The lines from the top of the material below through the line containing "return d * (rng.random((n, 1))" are to be printed exactly, with pictures omitted.
++++ Record set
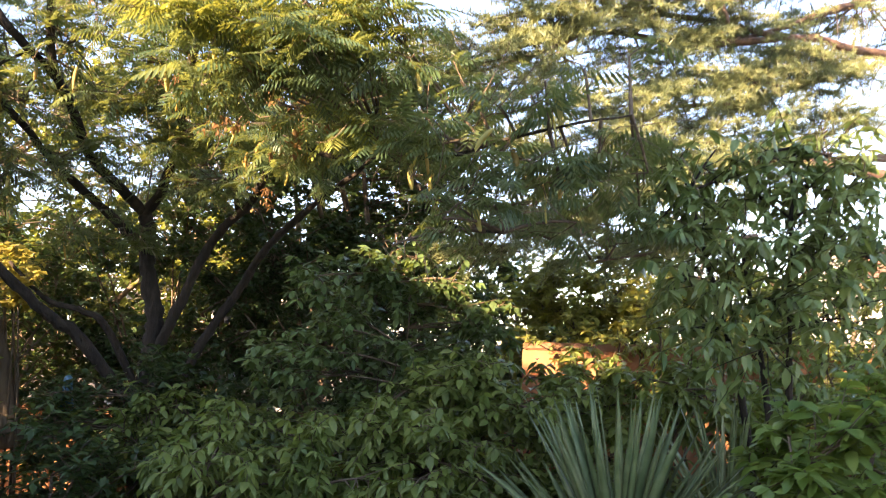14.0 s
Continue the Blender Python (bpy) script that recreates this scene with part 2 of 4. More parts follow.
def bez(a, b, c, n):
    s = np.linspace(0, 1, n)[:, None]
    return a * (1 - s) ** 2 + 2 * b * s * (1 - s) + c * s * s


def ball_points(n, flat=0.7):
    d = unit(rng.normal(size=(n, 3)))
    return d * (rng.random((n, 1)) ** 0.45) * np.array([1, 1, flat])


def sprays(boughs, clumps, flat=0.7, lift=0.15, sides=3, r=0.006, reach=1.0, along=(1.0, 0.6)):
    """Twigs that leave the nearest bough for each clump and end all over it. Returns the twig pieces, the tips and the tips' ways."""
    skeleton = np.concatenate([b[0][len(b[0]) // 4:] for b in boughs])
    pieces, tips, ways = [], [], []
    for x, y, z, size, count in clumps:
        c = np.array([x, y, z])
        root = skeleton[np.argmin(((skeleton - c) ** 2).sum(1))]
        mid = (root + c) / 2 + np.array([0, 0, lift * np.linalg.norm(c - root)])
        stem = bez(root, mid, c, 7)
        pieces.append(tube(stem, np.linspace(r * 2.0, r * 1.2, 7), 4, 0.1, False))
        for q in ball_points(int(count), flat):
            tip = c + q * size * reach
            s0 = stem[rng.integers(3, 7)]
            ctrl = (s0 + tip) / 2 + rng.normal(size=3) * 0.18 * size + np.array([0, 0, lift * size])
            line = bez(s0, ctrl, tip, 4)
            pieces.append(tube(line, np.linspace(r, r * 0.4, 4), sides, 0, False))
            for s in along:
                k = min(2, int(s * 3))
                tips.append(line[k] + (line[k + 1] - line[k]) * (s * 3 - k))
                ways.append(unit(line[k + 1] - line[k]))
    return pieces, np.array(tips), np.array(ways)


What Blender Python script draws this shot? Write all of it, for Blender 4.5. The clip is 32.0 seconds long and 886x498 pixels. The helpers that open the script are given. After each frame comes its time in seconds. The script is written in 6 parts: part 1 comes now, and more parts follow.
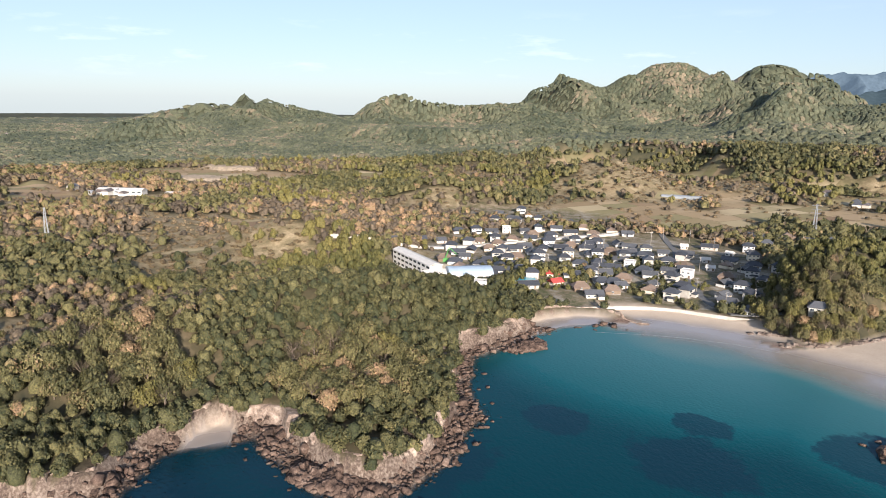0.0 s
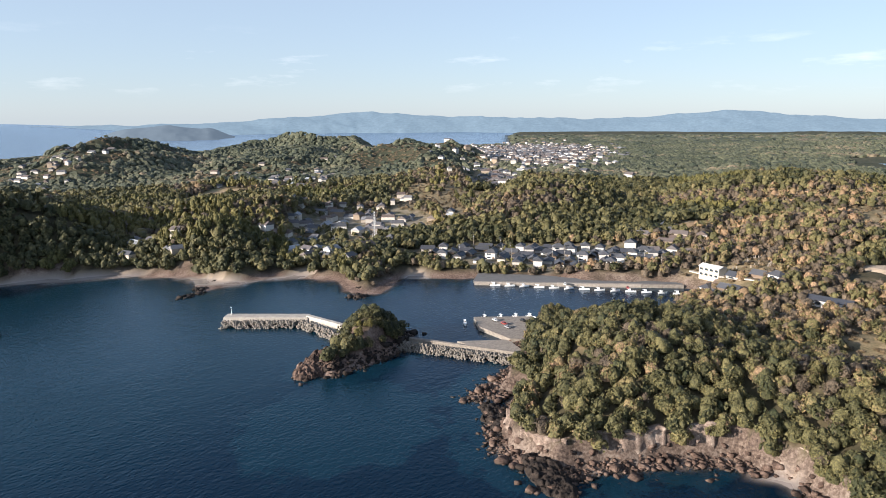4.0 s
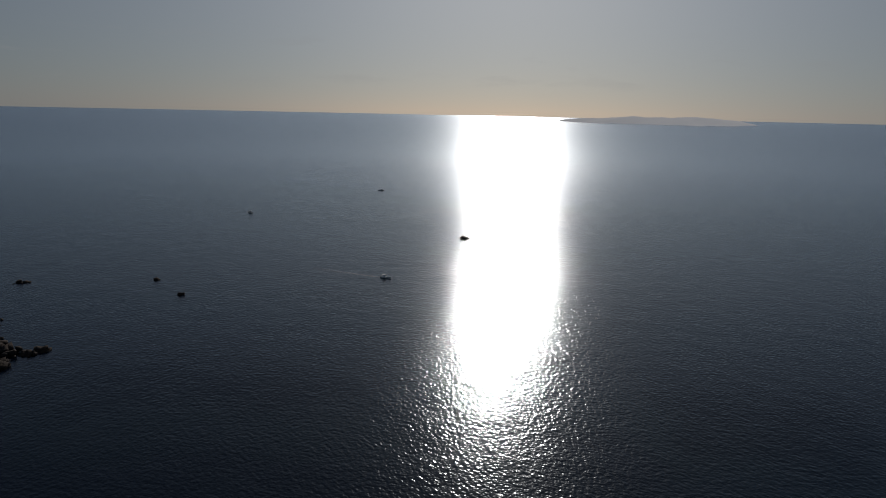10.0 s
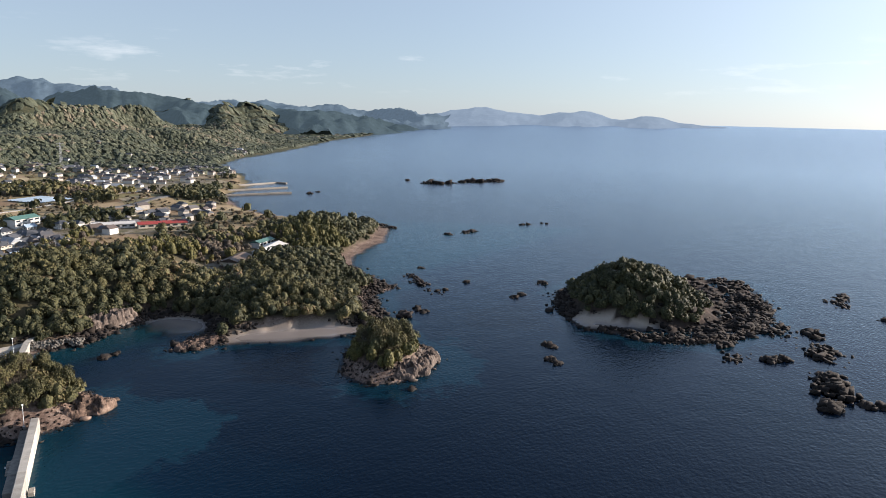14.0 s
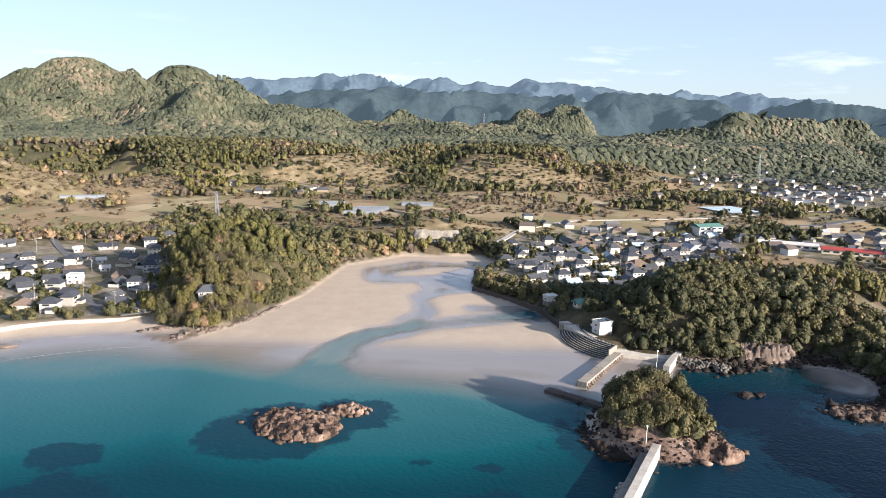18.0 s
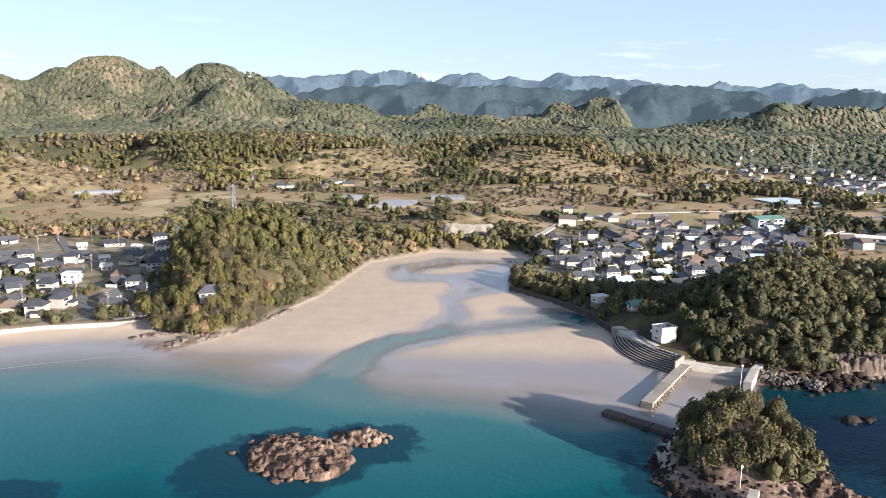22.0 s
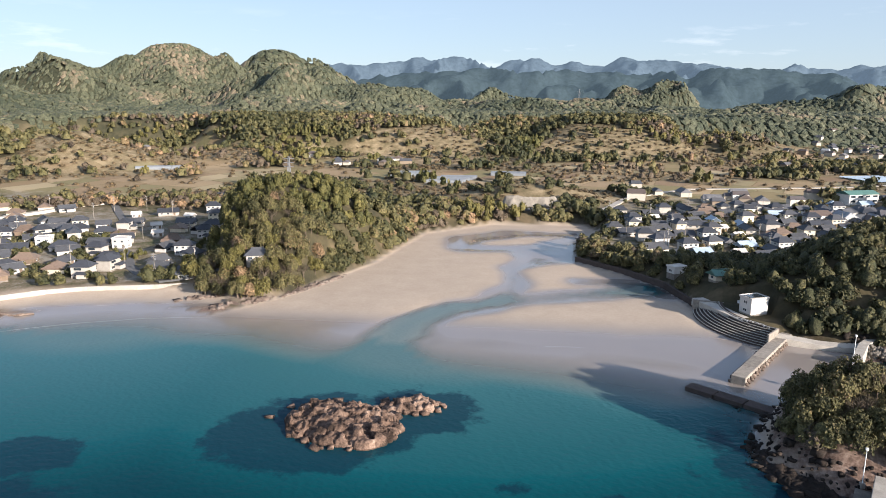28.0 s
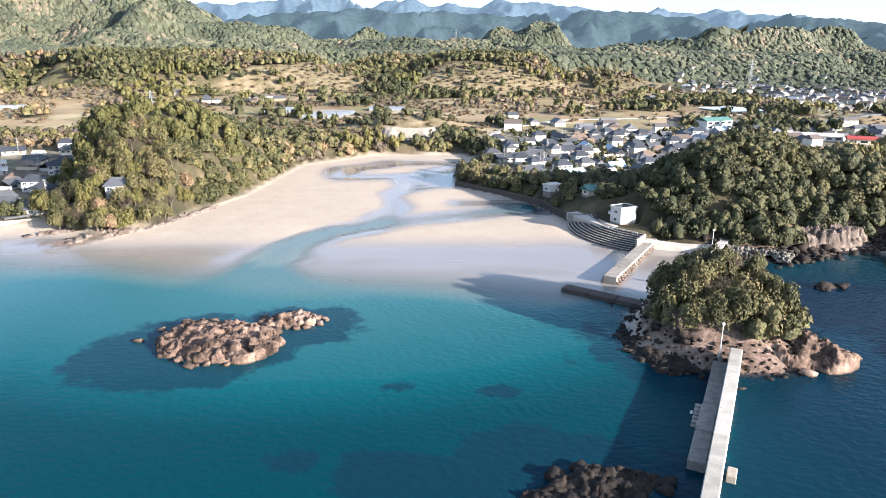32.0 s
++++++++
(The output)
14.0 s
Continue the Blender Python (bpy) script that recreates this scene with part 2 of 4. More parts follow.
def bez(a, b, c, n):
    s = np.linspace(0, 1, n)[:, None]
    return a * (1 - s) ** 2 + 2 * b * s * (1 - s) + c * s * s


def ball_points(n, flat=0.7):
    d = unit(rng.normal(size=(n, 3)))
    return d * (rng.random((n, 1)) ** 0.45) * np.array([1, 1, flat])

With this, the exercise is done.